- [Supplied data]:
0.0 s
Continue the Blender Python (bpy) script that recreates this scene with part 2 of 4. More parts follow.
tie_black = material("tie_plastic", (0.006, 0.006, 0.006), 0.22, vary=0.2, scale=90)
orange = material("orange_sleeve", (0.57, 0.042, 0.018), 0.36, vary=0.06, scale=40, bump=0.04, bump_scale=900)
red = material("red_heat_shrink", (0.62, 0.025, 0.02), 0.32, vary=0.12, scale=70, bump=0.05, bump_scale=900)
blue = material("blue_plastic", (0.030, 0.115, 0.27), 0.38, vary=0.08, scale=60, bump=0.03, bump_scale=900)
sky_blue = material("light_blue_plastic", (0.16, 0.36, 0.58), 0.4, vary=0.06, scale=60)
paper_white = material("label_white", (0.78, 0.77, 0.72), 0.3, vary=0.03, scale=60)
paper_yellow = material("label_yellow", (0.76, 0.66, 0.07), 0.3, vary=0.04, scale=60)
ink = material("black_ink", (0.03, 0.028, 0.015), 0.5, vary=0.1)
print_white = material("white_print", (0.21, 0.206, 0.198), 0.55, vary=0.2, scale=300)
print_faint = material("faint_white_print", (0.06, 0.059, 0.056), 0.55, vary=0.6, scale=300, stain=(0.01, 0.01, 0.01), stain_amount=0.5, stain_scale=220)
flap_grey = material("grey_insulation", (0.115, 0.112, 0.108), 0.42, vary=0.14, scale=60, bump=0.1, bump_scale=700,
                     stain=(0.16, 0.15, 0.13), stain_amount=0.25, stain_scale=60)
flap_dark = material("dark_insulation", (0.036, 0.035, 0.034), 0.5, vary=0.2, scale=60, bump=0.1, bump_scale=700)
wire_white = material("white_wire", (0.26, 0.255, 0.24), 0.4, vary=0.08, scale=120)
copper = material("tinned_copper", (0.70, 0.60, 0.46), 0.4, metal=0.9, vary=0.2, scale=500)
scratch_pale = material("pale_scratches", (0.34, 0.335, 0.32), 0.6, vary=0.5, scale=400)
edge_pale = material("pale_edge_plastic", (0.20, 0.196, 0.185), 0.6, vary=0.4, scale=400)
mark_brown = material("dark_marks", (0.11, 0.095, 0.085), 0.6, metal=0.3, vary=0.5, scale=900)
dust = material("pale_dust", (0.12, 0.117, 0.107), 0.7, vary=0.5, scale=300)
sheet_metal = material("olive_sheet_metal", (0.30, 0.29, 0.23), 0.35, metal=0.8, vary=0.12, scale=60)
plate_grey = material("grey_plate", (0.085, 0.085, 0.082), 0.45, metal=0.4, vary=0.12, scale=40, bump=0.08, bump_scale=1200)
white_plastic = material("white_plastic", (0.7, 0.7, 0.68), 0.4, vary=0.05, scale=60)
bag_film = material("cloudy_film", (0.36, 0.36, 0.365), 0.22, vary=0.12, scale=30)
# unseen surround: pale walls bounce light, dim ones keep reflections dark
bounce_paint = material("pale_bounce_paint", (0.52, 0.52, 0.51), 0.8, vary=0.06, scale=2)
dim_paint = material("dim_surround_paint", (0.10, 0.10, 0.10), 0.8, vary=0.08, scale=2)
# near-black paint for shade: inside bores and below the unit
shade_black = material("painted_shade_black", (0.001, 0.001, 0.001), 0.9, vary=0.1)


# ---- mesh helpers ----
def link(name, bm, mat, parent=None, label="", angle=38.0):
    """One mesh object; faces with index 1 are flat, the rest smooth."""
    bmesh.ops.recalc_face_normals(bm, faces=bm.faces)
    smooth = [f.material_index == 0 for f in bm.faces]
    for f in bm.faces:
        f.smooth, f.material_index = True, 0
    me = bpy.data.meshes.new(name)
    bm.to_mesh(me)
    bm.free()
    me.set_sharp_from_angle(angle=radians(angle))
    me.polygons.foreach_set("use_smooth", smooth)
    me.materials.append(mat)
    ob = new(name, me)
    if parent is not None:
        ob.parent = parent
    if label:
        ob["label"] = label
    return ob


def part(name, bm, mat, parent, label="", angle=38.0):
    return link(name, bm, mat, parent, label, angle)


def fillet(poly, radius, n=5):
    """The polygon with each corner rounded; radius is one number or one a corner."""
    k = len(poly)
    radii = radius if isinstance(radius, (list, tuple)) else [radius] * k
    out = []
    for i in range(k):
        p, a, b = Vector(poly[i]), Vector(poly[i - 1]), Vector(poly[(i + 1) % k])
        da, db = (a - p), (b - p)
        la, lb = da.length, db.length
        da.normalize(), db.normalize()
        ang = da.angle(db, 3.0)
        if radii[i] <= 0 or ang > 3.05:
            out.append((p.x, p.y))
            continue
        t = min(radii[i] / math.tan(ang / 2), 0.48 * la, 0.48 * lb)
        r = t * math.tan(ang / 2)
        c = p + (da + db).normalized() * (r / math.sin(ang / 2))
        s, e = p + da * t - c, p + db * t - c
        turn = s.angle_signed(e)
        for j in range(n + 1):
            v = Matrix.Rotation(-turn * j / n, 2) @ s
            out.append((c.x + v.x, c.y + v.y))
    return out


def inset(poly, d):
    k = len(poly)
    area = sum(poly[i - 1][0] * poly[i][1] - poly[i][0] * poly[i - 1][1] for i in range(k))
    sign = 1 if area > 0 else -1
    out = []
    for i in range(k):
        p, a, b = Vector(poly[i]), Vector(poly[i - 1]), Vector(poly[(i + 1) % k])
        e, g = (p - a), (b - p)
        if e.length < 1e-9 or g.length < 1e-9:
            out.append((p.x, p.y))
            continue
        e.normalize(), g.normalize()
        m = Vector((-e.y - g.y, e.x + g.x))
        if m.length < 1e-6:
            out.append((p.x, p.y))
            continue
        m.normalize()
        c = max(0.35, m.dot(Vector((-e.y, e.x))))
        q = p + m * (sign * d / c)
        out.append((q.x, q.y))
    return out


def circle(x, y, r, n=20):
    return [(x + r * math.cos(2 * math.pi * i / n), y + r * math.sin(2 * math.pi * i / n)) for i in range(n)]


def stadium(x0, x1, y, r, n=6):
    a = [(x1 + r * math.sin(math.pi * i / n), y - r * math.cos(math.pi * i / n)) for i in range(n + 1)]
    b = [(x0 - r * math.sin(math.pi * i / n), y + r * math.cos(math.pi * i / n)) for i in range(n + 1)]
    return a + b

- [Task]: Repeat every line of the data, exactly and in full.

- [Final answer]:
0.0 s
Continue the Blender Python (bpy) script that recreates this scene with part 2 of 4. More parts follow.
tie_black = material("tie_plastic", (0.006, 0.006, 0.006), 0.22, vary=0.2, scale=90)
orange = material("orange_sleeve", (0.57, 0.042, 0.018), 0.36, vary=0.06, scale=40, bump=0.04, bump_scale=900)
red = material("red_heat_shrink", (0.62, 0.025, 0.02), 0.32, vary=0.12, scale=70, bump=0.05, bump_scale=900)
blue = material("blue_plastic", (0.030, 0.115, 0.27), 0.38, vary=0.08, scale=60, bump=0.03, bump_scale=900)
sky_blue = material("light_blue_plastic", (0.16, 0.36, 0.58), 0.4, vary=0.06, scale=60)
paper_white = material("label_white", (0.78, 0.77, 0.72), 0.3, vary=0.03, scale=60)
paper_yellow = material("label_yellow", (0.76, 0.66, 0.07), 0.3, vary=0.04, scale=60)
ink = material("black_ink", (0.03, 0.028, 0.015), 0.5, vary=0.1)
print_white = material("white_print", (0.21, 0.206, 0.198), 0.55, vary=0.2, scale=300)
print_faint = material("faint_white_print", (0.06, 0.059, 0.056), 0.55, vary=0.6, scale=300, stain=(0.01, 0.01, 0.01), stain_amount=0.5, stain_scale=220)
flap_grey = material("grey_insulation", (0.115, 0.112, 0.108), 0.42, vary=0.14, scale=60, bump=0.1, bump_scale=700,
                     stain=(0.16, 0.15, 0.13), stain_amount=0.25, stain_scale=60)
flap_dark = material("dark_insulation", (0.036, 0.035, 0.034), 0.5, vary=0.2, scale=60, bump=0.1, bump_scale=700)
wire_white = material("white_wire", (0.26, 0.255, 0.24), 0.4, vary=0.08, scale=120)
copper = material("tinned_copper", (0.70, 0.60, 0.46), 0.4, metal=0.9, vary=0.2, scale=500)
scratch_pale = material("pale_scratches", (0.34, 0.335, 0.32), 0.6, vary=0.5, scale=400)
edge_pale = material("pale_edge_plastic", (0.20, 0.196, 0.185), 0.6, vary=0.4, scale=400)
mark_brown = material("dark_marks", (0.11, 0.095, 0.085), 0.6, metal=0.3, vary=0.5, scale=900)
dust = material("pale_dust", (0.12, 0.117, 0.107), 0.7, vary=0.5, scale=300)
sheet_metal = material("olive_sheet_metal", (0.30, 0.29, 0.23), 0.35, metal=0.8, vary=0.12, scale=60)
plate_grey = material("grey_plate", (0.085, 0.085, 0.082), 0.45, metal=0.4, vary=0.12, scale=40, bump=0.08, bump_scale=1200)
white_plastic = material("white_plastic", (0.7, 0.7, 0.68), 0.4, vary=0.05, scale=60)
bag_film = material("cloudy_film", (0.36, 0.36, 0.365), 0.22, vary=0.12, scale=30)
# unseen surround: pale walls bounce light, dim ones keep reflections dark
bounce_paint = material("pale_bounce_paint", (0.52, 0.52, 0.51), 0.8, vary=0.06, scale=2)
dim_paint = material("dim_surround_paint", (0.10, 0.10, 0.10), 0.8, vary=0.08, scale=2)
# near-black paint for shade: inside bores and below the unit
shade_black = material("painted_shade_black", (0.001, 0.001, 0.001), 0.9, vary=0.1)


# ---- mesh helpers ----
def link(name, bm, mat, parent=None, label="", angle=38.0):
    """One mesh object; faces with index 1 are flat, the rest smooth."""
    bmesh.ops.recalc_face_normals(bm, faces=bm.faces)
    smooth = [f.material_index == 0 for f in bm.faces]
    for f in bm.faces:
        f.smooth, f.material_index = True, 0
    me = bpy.data.meshes.new(name)
    bm.to_mesh(me)
    bm.free()
    me.set_sharp_from_angle(angle=radians(angle))
    me.polygons.foreach_set("use_smooth", smooth)
    me.materials.append(mat)
    ob = new(name, me)
    if parent is not None:
        ob.parent = parent
    if label:
        ob["label"] = label
    return ob


def part(name, bm, mat, parent, label="", angle=38.0):
    return link(name, bm, mat, parent, label, angle)


def fillet(poly, radius, n=5):
    """The polygon with each corner rounded; radius is one number or one a corner."""
    k = len(poly)
    radii = radius if isinstance(radius, (list, tuple)) else [radius] * k
    out = []
    for i in range(k):
        p, a, b = Vector(poly[i]), Vector(poly[i - 1]), Vector(poly[(i + 1) % k])
        da, db = (a - p), (b - p)
        la, lb = da.length, db.length
        da.normalize(), db.normalize()
        ang = da.angle(db, 3.0)
        if radii[i] <= 0 or ang > 3.05:
            out.append((p.x, p.y))
            continue
        t = min(radii[i] / math.tan(ang / 2), 0.48 * la, 0.48 * lb)
        r = t * math.tan(ang / 2)
        c = p + (da + db).normalized() * (r / math.sin(ang / 2))
        s, e = p + da * t - c, p + db * t - c
        turn = s.angle_signed(e)
        for j in range(n + 1):
            v = Matrix.Rotation(-turn * j / n, 2) @ s
            out.append((c.x + v.x, c.y + v.y))
    return out


def inset(poly, d):
    k = len(poly)
    area = sum(poly[i - 1][0] * poly[i][1] - poly[i][0] * poly[i - 1][1] for i in range(k))
    sign = 1 if area > 0 else -1
    out = []
    for i in range(k):
        p, a, b = Vector(poly[i]), Vector(poly[i - 1]), Vector(poly[(i + 1) % k])
        e, g = (p - a), (b - p)
        if e.length < 1e-9 or g.length < 1e-9:
            out.append((p.x, p.y))
            continue
        e.normalize(), g.normalize()
        m = Vector((-e.y - g.y, e.x + g.x))
        if m.length < 1e-6:
            out.append((p.x, p.y))
            continue
        m.normalize()
        c = max(0.35, m.dot(Vector((-e.y, e.x))))
        q = p + m * (sign * d / c)
        out.append((q.x, q.y))
    return out


def circle(x, y, r, n=20):
    return [(x + r * math.cos(2 * math.pi * i / n), y + r * math.sin(2 * math.pi * i / n)) for i in range(n)]


def stadium(x0, x1, y, r, n=6):
    a = [(x1 + r * math.sin(math.pi * i / n), y - r * math.cos(math.pi * i / n)) for i in range(n + 1)]
    b = [(x0 - r * math.sin(math.pi * i / n), y + r * math.cos(math.pi * i / n)) for i in range(n + 1)]
    return a + b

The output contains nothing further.